I Give It a Year: One Wedding and a Love, Actually

Besides its dozen or so big laughs, and its winning streak of middle-upper-crust romantic jadedness, Dan Mazer's I Give It a Year has going for it a trait you might have thought had been bred entirely out of audience-pleasing romantic comedies by now: suspense about who its leads will happily-ever-after with. Writer/director Mazer even strikes at the heart of an actual dilemma faced by actual humans. Instead of giving us the usual bumbling singles—beautiful, charismatic actors and actresses fit as professional trainers and pretending, ridiculously, that nobody anywhere is willing to love them—I Give It a Year opens at its central couple's sumptuous wedding, and then follows along as they work out whether they really meant forever-ever.

Nat (Rose Byrne) discovers her novelist husband, Josh (Rafe Spall), is a bit of a prat, something we see signs of at their wedding reception when she whispers to him, “I had this terrible fear you were going to do some sort of novelty dance,” the second before the '90s hip-hop sirens begin wailing. Once married, he suffers writer's block and nests on the couch, killing time with his laptop. As she bustles about the apartment, he hollers, “Come look at this video of a monkey fucking a bullfrog!”

A beat later: “Aw, he's killed it!”

Josh, meanwhile, discovers Nat isn't much fun. But both are pledged to their bond, so they make a go of it, even as each faces weirdly parallel temptations from idealized alternative mates. Josh reconnects with do-gooder ex Chloe (Anna Faris, the film's most agreeable presence and star of its funniest scene, a slapstick threesome), Nat with Simon Baker's millionaire industrialist, a charming oak of a man carved out of a block of pure handsomeness. “You realize you'd be the heir to a solvent fortune,” he says, wooing her, “and that's not to be sniffed at—literally.” Then he lists the side effects of solvent-sniffing.

The dilemma: Should young-ish folks uncertain their marriage is a good idea stick with it out of duty to the idea of it, to the possibility it might work out?

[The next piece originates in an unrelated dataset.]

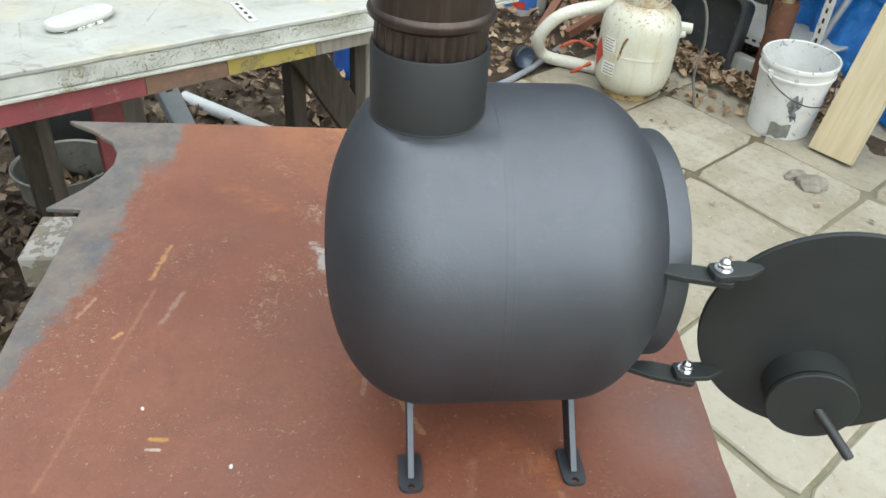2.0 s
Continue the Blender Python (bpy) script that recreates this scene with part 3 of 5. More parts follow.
# ---- shed ----
def shed_wall(name, b0, b1, z0, z1, material, label, a=2.88, rib=0.125):
    """Vertical ribbed cladding with a flat back."""
    bm = bmesh.new()
    front, steps = [], []
    b = b1
    while b < b0 - 1e-6:
        for db, da in ((0, 0), (0.012, -0.012), (0.030, -0.012), (0.042, 0)):
            if b + db < b0:
                steps.append((b + db, a + da))
        b += rib
    steps.append((b0, a))
    for z in (z0, z1):
        front.append([bm.verts.new(W(aa, bb, z)) for bb, aa in steps])
    back = [[bm.verts.new(W(a + 0.06, bb, z)) for bb in (b1, b0)] for z in (z0, z1)]
    for k in range(len(steps) - 1):
        bm.faces.new((front[0][k], front[0][k + 1], front[1][k + 1], front[1][k]))
    bm.faces.new((back[0][0], back[0][1], back[1][1], back[1][0]))
    bm.faces.new((front[0][0], back[0][0], back[1][0], front[1][0]))
    bm.faces.new((front[0][-1], back[0][1], back[1][1], front[1][-1]))
    bm.faces.new(front[1] + [back[1][1], back[1][0]])
    bm.faces.new((front[0] + [back[0][1], back[0][0]])[::-1])
    bmesh.ops.recalc_face_normals(bm, faces=bm.faces)
    single(name, bm, material, label, "wall", kind="structure", smooth=20)


PALECLAD = worn("pale_cladding", (0.42, 0.45, 0.40), (0.48, 0.51, 0.46), 0.5, 0.0, 4, 60, 0.0003)
JAMB = worn("cream_jamb_paint", (0.55, 0.53, 0.45), (0.62, 0.60, 0.52), 0.5, 0.0, 6)
DARKROOM = worn("shed_lining", (0.42, 0.43, 0.44), (0.52, 0.52, 0.52), 0.8, 0.0, 3)


def shed():
    shed_wall("wall_shed_left", 3.6, 0.35, -0.03, 2.1, CLAD, "olive-grey ribbed steel shed wall")
    shed_wall("wall_shed_right", -0.56, -1.22, -0.03, 2.1, PALECLAD, "pale green-grey ribbed steel shed wall")
    shed_wall("wall_shed_lintel", 0.35, -0.56, 1.78, 2.1, CLAD, "olive-grey steel panel over the shed doorway")
    for name, bm, lab in (
        ("door_1_jamb", box((0.09, 0.05, 1.81), at(W(2.905, -0.532, 0.875), YARD), 0.003), "cream-painted steel door jamb"),
        ("door_1_jamb_far", box((0.09, 0.05, 1.81), at(W(2.905, 0.322, 0.875), YARD), 0.003), "cream-painted steel door jamb"),
    ):
        single(name, bm, JAMB, lab, "door jamb", kind="structure")
    room = (
        ("wall_shed_back", box((0.06, 4.9, 2.1), at(W(5.2, 1.2, 1.02), YARD)), "dim back wall inside the shed"),
        ("wall_shed_side", box((2.24, 0.06, 2.1), at(W(4.05, -1.19, 1.02), YARD)), "side wall of the shed"),
        ("wall_shed_far_side", box((2.24, 0.06, 2.1), at(W(4.05, 3.57, 1.02), YARD)), "side wall of the shed"),
        ("floor_shed", box((2.22, 4.7, 0.04), at(W(4.06, 1.2, -0.009), YARD)), "bare concrete floor inside the shed"),
        ("ceiling_shed", box((2.5, 4.95, 0.05), at(W(4.03, 1.19, 2.13), YARD)), "flat steel shed roof"),
    )
    for name, bm, lab in room:
        single(name, bm, DARKROOM, lab, "ceiling" if "ceiling" in name else "floor" if "floor" in name else "wall", kind="structure")


# unseen walls added to dim the low sky in reflections and bounced light
BLOCKER = worn("blocker_grey_brown", (0.11, 0.10, 0.09), (0.15, 0.135, 0.12), 0.8, 0.0, 2, 40)
DARKBLOCKER = dark_wood("blocker_dark_grain", (0.10, 0.085, 0.07), (0.17, 0.15, 0.125))
single("wall_house", box((12.0, 0.12, 2.2), pose(-0.6, -7.0, 1.07)), BLOCKER, "plain wall added out of view to block low sky light", "wall", kind="structure")
single("wall_fence", box((0.05, 8.2, 1.7), pose(-4.4, 1.26, 0.82)), DARKBLOCKER, "plain dark wall added out of view to darken reflections", "wall", kind="structure")
single("wall_fence_back", box((6.0, 0.25, 2.3), pose(-1.6, 5.2, 1.12)), DARKBLOCKER, "dark wall added unseen behind the garden bed to cut side light", "wall", kind="structure")
pavement()
AREA = nearer(0.945)
lawn_slab()
edging()
AREA = Matrix.Identity(4)
soil_bed()
AREA = nearer(0.986)
shed()
AREA = Matrix.Identity(4)

# ---- steel table ----
TOP = 0.535
PLAN = [(0.212, -0.62), (0.207, -0.34), (0.206, -0.27), (0.2075, -0.21), (0.2085, -0.155), (0.2125, -0.105), (0.2185, -0.05), (0.232, 0.07), (0.250, 0.25), (0.266, 0.40), (0.277, 0.475), (0.272, 0.488), (0.255, 0.493),
        (0.14, 0.508), (0.0, 0.522), (-0.11, 0.528), (-0.3, 0.538), (-0.538, 0.545), (-0.515, 0.528), (-0.487, 0.507), (-0.462, 0.48), (-0.447, 0.45), (-0.444, 0.42), (-0.452, 0.385),
        (-0.466, 0.355), (-0.487, 0.326), (-0.498, 0.312), (-0.455, 0.308), (-0.457, 0.22), (-0.462, 0.0), (-0.466, -0.3), (-0.47, -0.62)]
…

Their choices, and the series of surprises Mazer springs before the resolution, prove not only diverting, but also surprisingly thoughtful, even if we're never given too much reason to care about Nat and Josh. Neither has that Hugh Grant knack for making the love-plights of the beautiful feel universal, a shame considering the scenario is reasonably fresh.

Mazer intends his parade of R-rated comedy scenes to sweeten the divorce drama. These range from straight-up hilarious (Josh trying to hide sex pics from his in-laws) to haphazard messes that cut too hard against the film's reality. The solvent king's plan to win Nat involves releasing doves in a conference room with a ceiling fan, and a framing device involving a rude, disinterested marriage counselor proves distractingly sour—it complements the sweeter material like orange juice and toothpaste. The funny stuff outweighs the cock-ups, and supporting performances from Stephen Merchant and Minnie Driver kick the movie toward something grander. In the opening moments, Merchant's stringbean louse delivers a bad best man's speech for the ages; then, for the rest of the film, whenever he's onscreen, he just keeps it going, his every line a slice of prime, clueless misogyny.